What Is the Bid and Ask Price?

What Is the Bid and Ask Price?
What Is the Bid and Ask Price?

Crypto Trading Explained for Beginners

If you’re new to crypto trading, you’ve probably come across the terms “bid” and “ask” prices. These are fundamental concepts in any financial market, including cryptocurrencies. Understanding them is crucial to making informed trading decisions and avoiding unnecessary losses.

In this article, we’ll break down what bid and ask prices mean, how they work in crypto markets, and what beginners should watch out for.

What Is the Bid Price?

The bid price is the highest price a buyer is willing to pay for a cryptocurrency at a given moment.

  • Think of it like this: If you want to sell 1 Bitcoin, the bid price is what someone else is offering to buy it.
  • For example, if the bid price for Bitcoin is $129,800, that’s the best offer from buyers right now.

In short, bids come from buyers who want to purchase crypto at a specific price.

What Is the Ask Price?

The ask price (also called the offer price) is the lowest price a seller is willing to accept for a cryptocurrency.

  • If you’re buying Bitcoin, the ask price is what a seller is asking for it.
  • For example, if the ask price is $130,000, that’s the lowest amount someone is willing to sell their Bitcoin for right now.

So, asks come from sellers who are looking to sell their crypto at a chosen price.

The Bid-Ask Spread

The difference between the bid and ask price is called the spread. This is a key concept for traders because it affects the cost of your trades.

Bid price: $129,800

Ask price: $130,000

Spread: $200

A narrow spread means there is high market liquidity, while a wider spread can indicate low liquidity or market uncertainty.

Why it matters: When you buy at the ask and immediately sell at the bid, you’re at a loss equal to the spread. This is why it’s important to factor in the spread when trading actively.

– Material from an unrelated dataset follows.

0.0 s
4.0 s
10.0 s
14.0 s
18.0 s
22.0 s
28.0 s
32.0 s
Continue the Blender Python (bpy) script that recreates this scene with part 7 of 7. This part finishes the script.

How Bid and Ask Work in a Crypto Order Book

In crypto exchanges, all active buy and sell offers are shown in a live order book.

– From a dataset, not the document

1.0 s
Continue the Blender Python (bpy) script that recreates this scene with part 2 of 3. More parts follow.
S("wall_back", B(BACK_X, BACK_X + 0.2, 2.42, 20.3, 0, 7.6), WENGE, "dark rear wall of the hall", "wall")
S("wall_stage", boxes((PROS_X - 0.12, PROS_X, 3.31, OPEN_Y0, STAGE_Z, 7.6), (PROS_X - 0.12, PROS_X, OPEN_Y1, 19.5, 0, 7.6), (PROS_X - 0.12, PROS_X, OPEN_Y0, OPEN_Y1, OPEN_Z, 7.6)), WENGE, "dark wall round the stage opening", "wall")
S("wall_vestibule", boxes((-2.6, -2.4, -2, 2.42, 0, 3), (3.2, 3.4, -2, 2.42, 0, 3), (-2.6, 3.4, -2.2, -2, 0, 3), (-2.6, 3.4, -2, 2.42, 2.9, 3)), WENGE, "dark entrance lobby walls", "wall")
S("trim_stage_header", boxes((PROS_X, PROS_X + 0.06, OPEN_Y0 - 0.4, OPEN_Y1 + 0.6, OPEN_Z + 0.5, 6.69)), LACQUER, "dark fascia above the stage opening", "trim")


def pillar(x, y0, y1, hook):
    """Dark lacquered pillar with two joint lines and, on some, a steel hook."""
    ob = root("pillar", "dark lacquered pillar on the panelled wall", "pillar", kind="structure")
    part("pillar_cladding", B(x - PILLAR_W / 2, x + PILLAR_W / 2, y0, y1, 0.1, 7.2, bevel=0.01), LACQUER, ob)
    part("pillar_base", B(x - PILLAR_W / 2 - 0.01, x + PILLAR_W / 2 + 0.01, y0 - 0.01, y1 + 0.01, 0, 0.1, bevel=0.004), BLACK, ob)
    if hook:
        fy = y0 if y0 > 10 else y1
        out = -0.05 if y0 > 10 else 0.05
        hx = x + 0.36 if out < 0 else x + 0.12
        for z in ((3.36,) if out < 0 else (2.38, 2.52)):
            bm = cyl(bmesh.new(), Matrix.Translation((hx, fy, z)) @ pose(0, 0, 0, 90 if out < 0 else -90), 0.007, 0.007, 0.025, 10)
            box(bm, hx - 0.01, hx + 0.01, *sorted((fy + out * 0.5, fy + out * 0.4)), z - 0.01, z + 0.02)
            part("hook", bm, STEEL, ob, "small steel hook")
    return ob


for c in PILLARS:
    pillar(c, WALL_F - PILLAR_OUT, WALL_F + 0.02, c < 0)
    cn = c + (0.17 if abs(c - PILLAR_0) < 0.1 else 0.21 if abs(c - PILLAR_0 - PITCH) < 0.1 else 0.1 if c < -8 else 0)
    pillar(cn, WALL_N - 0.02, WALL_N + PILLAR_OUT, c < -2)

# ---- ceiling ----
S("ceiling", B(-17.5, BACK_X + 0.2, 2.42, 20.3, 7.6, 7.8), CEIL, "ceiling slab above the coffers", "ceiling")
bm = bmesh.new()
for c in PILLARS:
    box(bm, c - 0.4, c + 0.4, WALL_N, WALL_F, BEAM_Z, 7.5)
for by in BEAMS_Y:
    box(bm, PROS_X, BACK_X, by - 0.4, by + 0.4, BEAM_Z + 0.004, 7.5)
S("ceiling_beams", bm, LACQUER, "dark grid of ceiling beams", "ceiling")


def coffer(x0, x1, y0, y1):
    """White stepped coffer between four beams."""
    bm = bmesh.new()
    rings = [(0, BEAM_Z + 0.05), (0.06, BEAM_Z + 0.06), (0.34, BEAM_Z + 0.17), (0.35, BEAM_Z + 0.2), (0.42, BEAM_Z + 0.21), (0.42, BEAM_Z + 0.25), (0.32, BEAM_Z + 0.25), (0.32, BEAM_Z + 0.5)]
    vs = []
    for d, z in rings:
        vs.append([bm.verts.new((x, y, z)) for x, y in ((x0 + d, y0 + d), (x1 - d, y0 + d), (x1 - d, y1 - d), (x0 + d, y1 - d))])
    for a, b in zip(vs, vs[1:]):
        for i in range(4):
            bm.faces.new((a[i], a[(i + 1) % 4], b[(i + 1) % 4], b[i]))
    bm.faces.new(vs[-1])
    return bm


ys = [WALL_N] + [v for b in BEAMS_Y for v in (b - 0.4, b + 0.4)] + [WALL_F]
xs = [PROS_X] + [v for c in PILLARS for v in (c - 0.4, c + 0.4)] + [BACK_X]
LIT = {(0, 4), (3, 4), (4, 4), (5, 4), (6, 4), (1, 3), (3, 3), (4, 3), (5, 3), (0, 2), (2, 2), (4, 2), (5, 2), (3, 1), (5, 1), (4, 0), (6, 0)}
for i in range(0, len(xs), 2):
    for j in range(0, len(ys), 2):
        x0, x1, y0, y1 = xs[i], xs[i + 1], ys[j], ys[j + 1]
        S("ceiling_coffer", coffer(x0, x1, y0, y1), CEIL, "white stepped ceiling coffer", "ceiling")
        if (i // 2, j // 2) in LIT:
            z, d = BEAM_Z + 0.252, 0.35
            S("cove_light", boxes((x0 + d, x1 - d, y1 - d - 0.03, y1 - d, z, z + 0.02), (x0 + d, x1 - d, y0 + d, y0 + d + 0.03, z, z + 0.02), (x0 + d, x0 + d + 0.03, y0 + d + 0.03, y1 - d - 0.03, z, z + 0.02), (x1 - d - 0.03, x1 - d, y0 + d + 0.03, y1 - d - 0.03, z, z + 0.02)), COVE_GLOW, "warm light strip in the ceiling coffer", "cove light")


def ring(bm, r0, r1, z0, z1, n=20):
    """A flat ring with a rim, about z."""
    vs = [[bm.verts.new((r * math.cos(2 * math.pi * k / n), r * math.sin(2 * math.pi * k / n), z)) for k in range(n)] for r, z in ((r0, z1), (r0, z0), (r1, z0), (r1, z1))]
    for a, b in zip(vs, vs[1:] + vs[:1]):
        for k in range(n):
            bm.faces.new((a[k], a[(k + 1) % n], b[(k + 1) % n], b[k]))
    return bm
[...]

  • Buy orders = Bids (displayed in green)
  • Sell orders = Asks (displayed in red)

The top of the order book (best bid and best ask) sets the current market price. This is what traders mean when they refer to the “price” of Bitcoin or Ethereum at any moment.

How to Use Bid and Ask in Your Crypto Trading Strategy

Here’s how beginners can apply this knowledge:

Check the Spread

Look at how wide the spread is before making a trade. Tighter spreads usually mean you’re trading in a liquid market with less risk of slippage.

Use Limit Orders

With limit orders, you can set your own bid (buy) or ask (sell) price. This gives you more control compared to market orders, which execute at the current ask or bid.

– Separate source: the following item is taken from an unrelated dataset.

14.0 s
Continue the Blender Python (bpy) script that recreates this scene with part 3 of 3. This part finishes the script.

Avoid Market Orders in Illiquid Pairs

If the spread is wide, a market order might fill at a much worse price than expected. Always double-check the bid-ask spread before confirming a trade.

Key Takeaways

  • The bid price is what buyers are offering.
  • The ask price is what sellers are requesting.
  • The spread is the difference between bid and ask.
  • A smaller spread = more liquidity and lower trading costs.
  • Understanding these helps you trade smarter and avoid hidden costs.

Final Thoughts

Bid and ask prices may seem like small details, but they’re critical to crypto trading. Whether you’re a beginner or looking to refine your strategy, keeping an eye on these prices will help you enter and exit trades more effectively.

Start small, watch the order book, and always factor in the spread. The more you understand how prices work, the more confident you’ll become in navigating the crypto markets.